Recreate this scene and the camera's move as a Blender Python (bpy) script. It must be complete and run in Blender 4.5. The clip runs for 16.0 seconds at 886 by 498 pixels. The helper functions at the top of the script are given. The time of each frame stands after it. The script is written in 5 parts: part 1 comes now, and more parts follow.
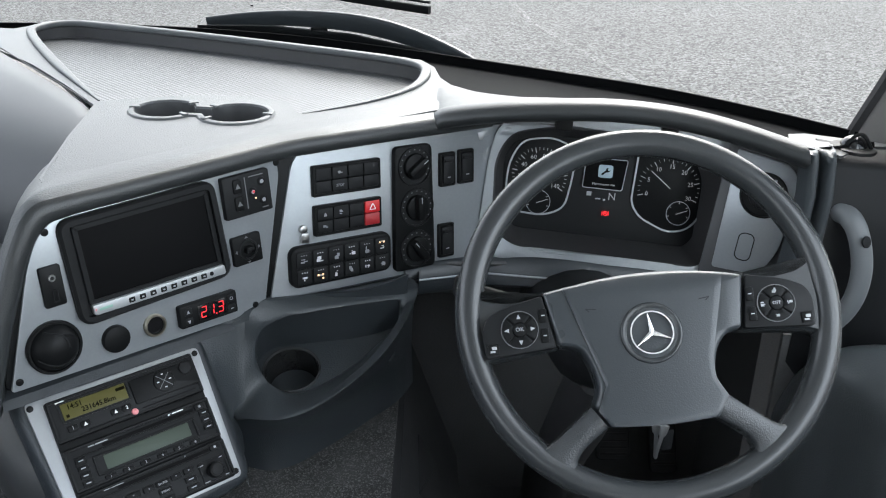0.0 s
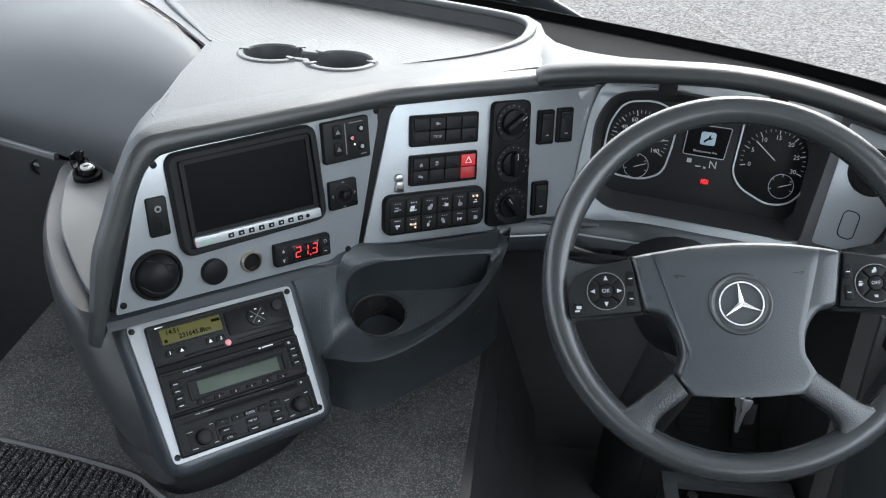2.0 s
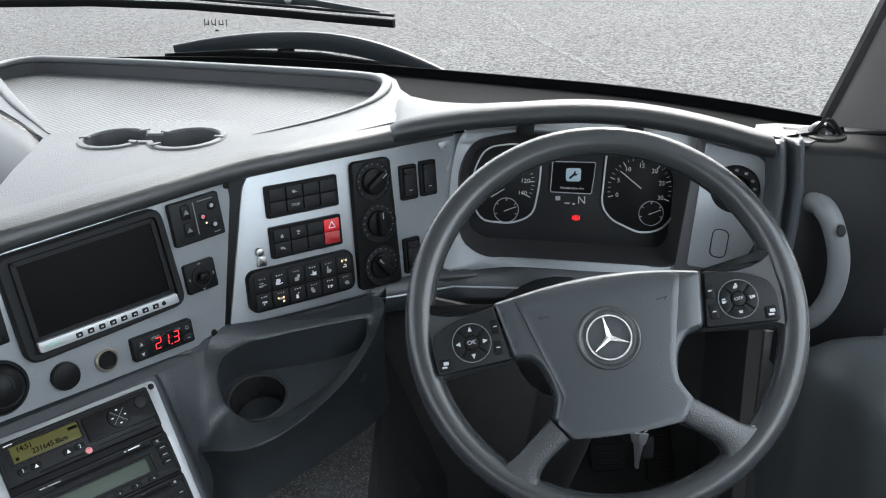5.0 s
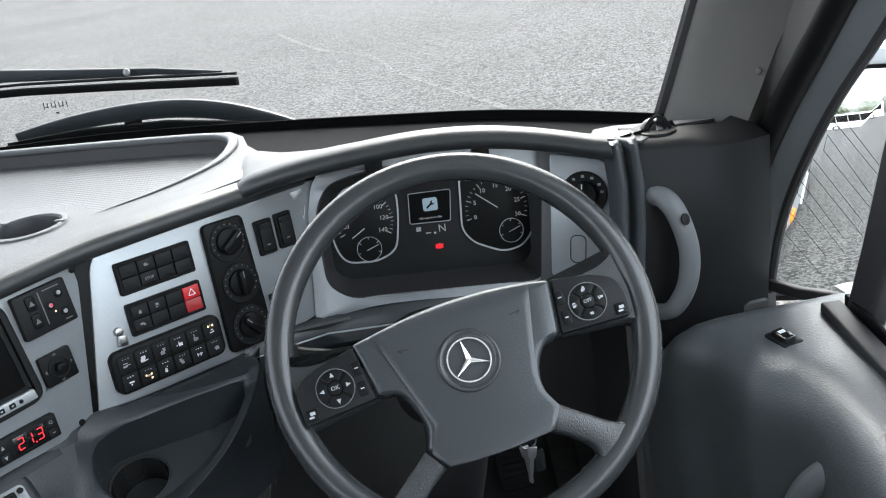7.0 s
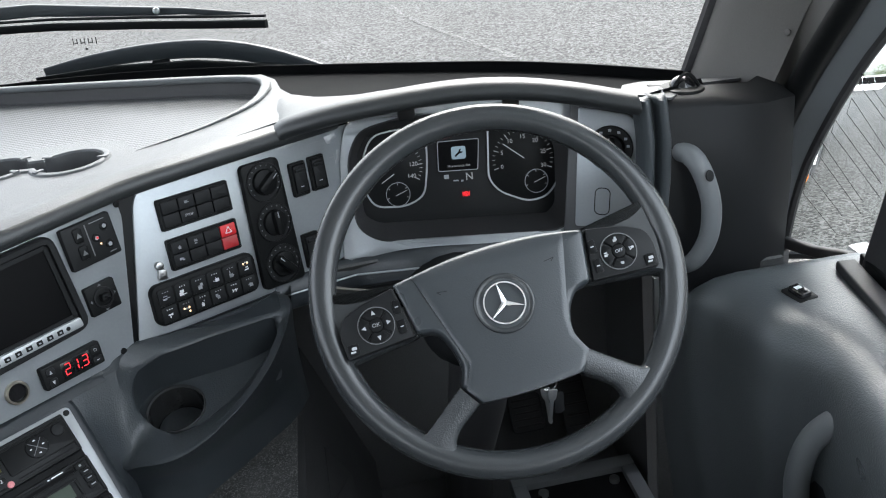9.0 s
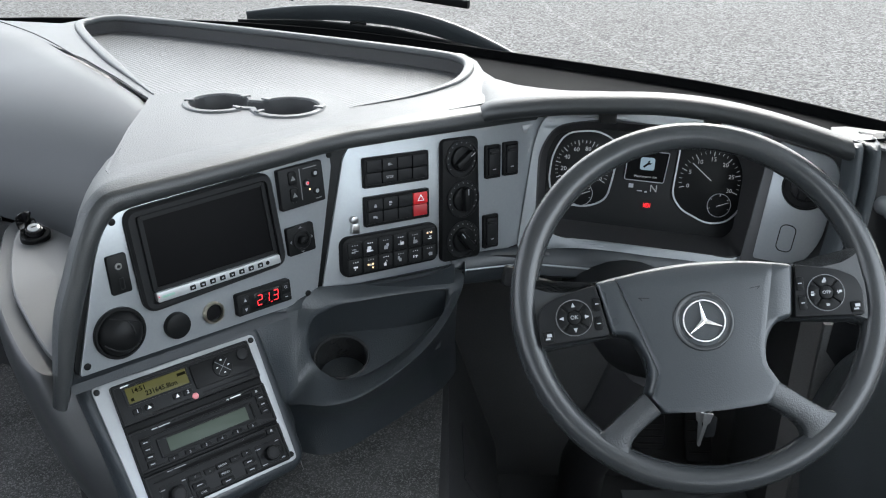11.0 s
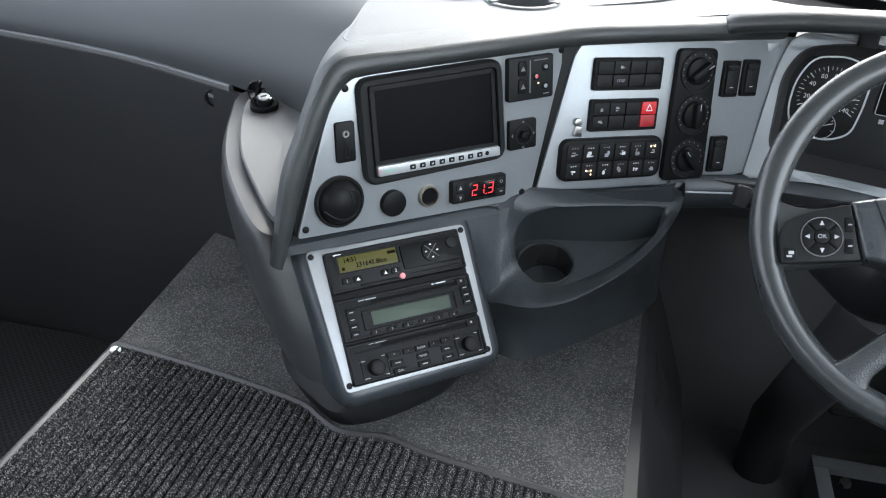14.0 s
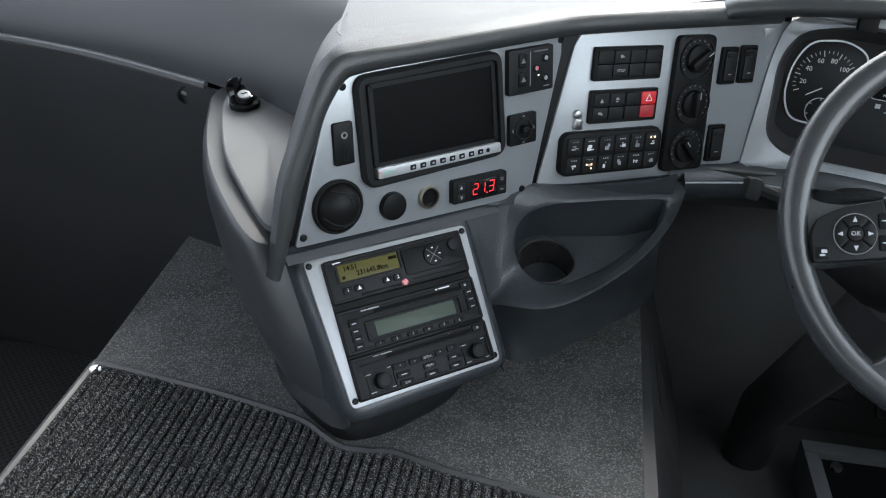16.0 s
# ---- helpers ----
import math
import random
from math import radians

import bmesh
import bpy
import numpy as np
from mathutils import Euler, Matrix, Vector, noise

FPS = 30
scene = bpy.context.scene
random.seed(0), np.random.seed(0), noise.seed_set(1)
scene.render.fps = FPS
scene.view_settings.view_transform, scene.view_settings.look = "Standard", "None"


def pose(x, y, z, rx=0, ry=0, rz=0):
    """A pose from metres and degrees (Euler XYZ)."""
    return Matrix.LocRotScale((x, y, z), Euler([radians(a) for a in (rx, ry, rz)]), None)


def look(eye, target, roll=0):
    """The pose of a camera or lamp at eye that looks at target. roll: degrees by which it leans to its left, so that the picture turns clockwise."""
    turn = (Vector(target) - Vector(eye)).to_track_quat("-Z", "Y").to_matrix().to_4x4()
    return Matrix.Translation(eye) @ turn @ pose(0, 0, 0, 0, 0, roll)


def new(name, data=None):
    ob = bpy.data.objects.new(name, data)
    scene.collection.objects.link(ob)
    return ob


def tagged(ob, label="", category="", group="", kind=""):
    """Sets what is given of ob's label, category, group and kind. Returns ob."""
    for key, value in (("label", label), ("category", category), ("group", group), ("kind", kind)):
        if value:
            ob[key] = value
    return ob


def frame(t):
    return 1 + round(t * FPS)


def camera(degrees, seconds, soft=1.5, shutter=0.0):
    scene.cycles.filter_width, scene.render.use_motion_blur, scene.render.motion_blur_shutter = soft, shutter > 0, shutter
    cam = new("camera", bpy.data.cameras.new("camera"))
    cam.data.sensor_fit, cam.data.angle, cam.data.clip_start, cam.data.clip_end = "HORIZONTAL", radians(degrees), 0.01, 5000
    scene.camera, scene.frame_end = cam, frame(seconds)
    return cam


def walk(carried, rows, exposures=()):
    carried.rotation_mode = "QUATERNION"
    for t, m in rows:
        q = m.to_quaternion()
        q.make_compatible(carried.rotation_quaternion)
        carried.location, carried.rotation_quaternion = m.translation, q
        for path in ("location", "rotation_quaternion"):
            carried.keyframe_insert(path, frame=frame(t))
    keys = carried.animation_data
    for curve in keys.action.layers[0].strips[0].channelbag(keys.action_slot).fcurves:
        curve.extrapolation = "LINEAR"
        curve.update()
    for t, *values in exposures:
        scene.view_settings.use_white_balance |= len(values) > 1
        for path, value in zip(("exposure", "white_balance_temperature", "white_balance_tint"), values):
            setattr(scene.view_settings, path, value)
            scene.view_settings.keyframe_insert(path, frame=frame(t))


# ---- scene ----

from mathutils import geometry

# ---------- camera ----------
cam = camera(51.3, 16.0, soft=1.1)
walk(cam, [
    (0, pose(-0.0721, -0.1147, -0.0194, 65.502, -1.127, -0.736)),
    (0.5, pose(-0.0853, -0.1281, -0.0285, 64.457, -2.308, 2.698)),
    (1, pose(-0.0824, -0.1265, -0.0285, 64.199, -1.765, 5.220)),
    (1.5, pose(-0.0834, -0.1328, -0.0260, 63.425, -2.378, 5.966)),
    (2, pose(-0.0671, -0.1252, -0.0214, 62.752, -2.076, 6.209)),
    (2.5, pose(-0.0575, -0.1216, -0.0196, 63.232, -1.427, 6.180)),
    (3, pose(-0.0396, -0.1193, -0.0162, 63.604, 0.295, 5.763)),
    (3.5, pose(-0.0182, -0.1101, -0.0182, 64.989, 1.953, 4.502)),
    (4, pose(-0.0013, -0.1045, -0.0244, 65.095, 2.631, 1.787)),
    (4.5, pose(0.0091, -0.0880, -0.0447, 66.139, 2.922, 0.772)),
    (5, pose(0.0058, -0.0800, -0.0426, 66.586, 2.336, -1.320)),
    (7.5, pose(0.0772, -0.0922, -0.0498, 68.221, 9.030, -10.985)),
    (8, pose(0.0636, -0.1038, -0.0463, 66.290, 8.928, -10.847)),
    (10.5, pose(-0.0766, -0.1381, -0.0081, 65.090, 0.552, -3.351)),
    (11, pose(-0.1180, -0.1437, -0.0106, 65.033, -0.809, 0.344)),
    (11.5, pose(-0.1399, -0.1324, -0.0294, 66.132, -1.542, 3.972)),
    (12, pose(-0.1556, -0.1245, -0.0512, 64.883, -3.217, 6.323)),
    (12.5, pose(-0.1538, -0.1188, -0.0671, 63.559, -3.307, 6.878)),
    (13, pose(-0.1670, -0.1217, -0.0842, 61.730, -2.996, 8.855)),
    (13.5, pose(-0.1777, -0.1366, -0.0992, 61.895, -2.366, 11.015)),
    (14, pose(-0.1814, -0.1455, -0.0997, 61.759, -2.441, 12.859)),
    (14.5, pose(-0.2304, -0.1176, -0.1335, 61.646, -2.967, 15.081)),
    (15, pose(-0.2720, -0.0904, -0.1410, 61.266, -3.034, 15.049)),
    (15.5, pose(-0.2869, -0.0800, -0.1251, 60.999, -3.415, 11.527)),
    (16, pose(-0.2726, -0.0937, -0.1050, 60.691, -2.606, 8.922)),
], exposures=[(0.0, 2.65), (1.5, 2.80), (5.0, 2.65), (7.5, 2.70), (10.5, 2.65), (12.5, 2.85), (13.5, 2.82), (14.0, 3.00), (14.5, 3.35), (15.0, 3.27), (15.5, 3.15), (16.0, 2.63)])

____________

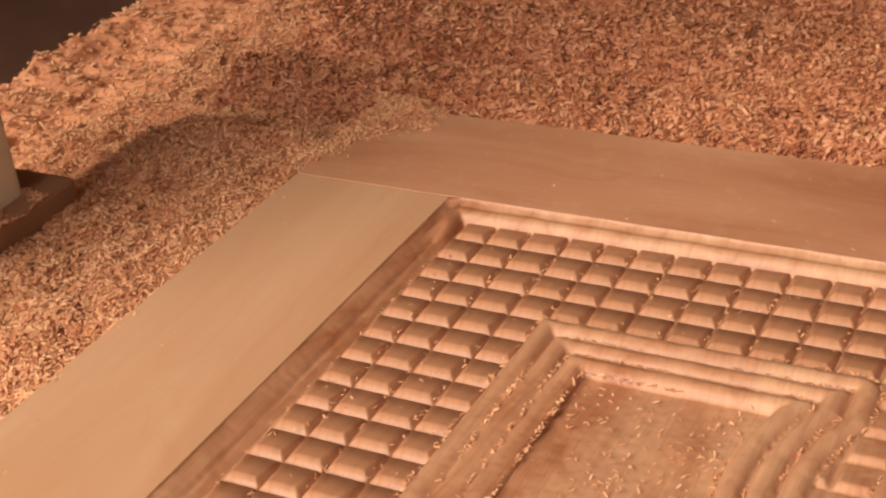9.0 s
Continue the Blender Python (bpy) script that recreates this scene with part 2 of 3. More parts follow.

____________

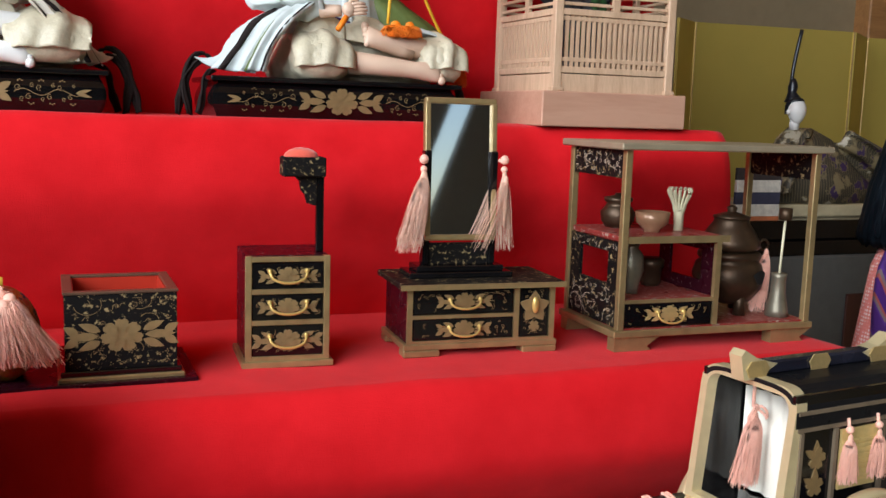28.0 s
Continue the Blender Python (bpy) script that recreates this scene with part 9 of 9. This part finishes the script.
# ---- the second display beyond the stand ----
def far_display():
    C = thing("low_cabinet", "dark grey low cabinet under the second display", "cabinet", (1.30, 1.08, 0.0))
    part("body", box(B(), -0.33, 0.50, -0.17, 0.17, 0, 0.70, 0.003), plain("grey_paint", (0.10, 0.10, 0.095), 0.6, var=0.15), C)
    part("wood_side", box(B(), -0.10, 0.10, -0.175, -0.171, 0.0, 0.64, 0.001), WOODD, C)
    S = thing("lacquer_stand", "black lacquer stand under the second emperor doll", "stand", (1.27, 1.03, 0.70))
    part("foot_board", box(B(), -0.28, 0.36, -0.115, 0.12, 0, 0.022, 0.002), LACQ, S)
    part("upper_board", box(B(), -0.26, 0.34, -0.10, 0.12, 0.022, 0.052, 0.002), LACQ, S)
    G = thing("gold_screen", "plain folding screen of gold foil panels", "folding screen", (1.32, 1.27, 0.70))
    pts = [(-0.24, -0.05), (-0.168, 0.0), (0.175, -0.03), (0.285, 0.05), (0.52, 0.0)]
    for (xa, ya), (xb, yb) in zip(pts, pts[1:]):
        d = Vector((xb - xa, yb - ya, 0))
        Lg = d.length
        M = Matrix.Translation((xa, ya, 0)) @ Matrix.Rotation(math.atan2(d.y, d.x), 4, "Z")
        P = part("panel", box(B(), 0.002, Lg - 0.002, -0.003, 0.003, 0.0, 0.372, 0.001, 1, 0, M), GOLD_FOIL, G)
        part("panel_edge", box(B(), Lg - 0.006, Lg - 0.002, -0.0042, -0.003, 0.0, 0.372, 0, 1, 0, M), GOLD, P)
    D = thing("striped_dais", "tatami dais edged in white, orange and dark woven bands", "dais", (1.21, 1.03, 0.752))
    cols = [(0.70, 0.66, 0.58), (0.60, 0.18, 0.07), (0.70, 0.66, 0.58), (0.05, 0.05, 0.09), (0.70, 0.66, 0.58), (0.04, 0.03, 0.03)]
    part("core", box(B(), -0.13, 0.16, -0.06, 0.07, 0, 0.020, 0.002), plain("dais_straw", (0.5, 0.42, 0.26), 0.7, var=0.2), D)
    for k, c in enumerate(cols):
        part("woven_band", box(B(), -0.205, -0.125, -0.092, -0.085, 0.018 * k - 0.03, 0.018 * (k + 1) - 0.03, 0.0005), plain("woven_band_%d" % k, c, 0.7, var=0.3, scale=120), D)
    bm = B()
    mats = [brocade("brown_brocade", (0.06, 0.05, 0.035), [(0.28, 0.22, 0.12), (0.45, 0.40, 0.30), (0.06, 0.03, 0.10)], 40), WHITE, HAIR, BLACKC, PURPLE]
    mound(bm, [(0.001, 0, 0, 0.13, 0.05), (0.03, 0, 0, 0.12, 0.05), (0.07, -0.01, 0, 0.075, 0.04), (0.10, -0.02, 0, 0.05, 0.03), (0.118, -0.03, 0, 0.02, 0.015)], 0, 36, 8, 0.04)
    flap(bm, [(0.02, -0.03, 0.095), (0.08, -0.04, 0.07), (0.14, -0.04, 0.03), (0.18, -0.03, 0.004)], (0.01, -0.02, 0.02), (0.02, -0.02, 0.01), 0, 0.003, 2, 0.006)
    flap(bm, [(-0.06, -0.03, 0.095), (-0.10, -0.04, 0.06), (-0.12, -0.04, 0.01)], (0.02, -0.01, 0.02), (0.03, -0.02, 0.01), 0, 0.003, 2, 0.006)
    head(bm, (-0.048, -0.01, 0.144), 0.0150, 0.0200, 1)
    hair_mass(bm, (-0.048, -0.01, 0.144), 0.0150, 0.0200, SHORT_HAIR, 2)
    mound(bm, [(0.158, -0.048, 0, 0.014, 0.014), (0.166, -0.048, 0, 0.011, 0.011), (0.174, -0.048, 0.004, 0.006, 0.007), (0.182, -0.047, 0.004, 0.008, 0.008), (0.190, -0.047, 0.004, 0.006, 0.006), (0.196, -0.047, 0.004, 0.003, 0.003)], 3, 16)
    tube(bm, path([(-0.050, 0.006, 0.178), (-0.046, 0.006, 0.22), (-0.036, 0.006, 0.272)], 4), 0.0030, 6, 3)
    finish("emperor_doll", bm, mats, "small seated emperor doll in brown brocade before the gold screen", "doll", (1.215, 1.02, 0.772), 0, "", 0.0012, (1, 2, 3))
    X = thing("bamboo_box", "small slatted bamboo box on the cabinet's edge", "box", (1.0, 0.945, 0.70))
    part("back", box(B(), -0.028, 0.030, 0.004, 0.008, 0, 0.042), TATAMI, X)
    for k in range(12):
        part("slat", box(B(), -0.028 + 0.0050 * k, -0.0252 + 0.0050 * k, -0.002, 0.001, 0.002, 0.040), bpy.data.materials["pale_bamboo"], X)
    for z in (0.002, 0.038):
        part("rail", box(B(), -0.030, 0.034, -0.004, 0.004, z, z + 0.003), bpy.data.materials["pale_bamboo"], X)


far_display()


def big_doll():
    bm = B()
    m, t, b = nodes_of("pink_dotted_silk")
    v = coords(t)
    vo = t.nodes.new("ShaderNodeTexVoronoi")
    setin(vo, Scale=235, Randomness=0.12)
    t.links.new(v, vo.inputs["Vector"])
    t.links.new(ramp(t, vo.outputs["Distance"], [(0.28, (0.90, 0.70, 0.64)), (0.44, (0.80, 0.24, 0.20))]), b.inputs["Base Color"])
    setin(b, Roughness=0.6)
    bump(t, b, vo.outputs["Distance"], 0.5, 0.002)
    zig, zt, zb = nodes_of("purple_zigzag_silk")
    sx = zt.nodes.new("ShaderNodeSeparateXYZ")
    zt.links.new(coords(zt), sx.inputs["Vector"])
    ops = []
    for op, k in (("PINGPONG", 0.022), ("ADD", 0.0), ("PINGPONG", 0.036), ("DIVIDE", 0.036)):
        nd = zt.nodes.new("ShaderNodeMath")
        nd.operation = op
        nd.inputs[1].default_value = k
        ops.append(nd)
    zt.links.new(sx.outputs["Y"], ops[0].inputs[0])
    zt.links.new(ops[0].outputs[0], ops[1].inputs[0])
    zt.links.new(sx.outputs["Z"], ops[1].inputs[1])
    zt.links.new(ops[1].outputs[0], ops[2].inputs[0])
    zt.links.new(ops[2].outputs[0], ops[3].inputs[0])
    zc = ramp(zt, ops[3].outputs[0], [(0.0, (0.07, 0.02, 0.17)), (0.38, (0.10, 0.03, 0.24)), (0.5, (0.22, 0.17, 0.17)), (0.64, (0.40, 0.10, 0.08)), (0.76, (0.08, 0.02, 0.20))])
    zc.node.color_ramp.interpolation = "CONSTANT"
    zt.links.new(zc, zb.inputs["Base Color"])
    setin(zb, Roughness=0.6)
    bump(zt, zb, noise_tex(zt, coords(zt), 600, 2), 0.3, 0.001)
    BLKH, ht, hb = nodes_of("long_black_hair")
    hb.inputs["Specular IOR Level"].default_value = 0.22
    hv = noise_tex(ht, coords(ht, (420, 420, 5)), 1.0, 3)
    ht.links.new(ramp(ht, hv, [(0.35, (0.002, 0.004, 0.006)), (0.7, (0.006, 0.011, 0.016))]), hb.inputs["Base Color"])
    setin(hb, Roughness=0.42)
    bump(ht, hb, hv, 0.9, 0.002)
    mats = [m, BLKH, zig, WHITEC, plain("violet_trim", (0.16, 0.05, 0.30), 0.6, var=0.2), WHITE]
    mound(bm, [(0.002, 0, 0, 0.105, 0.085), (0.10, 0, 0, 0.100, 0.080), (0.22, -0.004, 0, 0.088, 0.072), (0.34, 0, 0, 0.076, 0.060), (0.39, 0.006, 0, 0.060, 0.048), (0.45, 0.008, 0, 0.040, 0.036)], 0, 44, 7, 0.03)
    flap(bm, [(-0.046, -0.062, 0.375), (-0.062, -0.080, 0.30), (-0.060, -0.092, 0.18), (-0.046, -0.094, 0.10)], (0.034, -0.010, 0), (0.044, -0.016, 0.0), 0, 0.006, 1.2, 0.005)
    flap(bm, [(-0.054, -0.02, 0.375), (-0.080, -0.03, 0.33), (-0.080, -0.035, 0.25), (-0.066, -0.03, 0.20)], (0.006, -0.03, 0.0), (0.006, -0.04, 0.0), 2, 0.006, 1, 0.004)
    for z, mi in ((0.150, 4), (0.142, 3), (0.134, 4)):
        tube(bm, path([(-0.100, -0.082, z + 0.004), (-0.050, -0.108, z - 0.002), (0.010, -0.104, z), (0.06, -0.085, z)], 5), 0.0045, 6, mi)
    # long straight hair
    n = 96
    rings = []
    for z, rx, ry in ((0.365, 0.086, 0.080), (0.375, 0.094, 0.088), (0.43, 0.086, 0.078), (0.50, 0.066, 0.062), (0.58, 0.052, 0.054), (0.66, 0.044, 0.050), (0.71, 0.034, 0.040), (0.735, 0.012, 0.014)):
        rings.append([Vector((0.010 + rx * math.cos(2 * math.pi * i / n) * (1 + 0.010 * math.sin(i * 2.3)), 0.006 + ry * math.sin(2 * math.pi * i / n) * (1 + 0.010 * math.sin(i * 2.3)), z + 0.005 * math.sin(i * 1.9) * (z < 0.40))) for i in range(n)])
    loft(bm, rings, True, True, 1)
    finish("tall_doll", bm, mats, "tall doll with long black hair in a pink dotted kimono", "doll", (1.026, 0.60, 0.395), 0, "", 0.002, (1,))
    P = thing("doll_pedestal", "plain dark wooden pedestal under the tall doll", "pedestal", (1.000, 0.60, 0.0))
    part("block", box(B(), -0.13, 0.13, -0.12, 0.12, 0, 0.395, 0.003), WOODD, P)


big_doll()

____________

_Task description:_ Show every line from the entries above in which "carried" appears.

_Answer to the exercise:_
def walk(carried, rows, exposures=()):
    carried.rotation_mode = "QUATERNION"
        q.make_compatible(carried.rotation_quaternion)
        carried.location, carried.rotation_quaternion = m.translation, q
            carried.keyframe_insert(path, frame=frame(t))
    keys = carried.animation_data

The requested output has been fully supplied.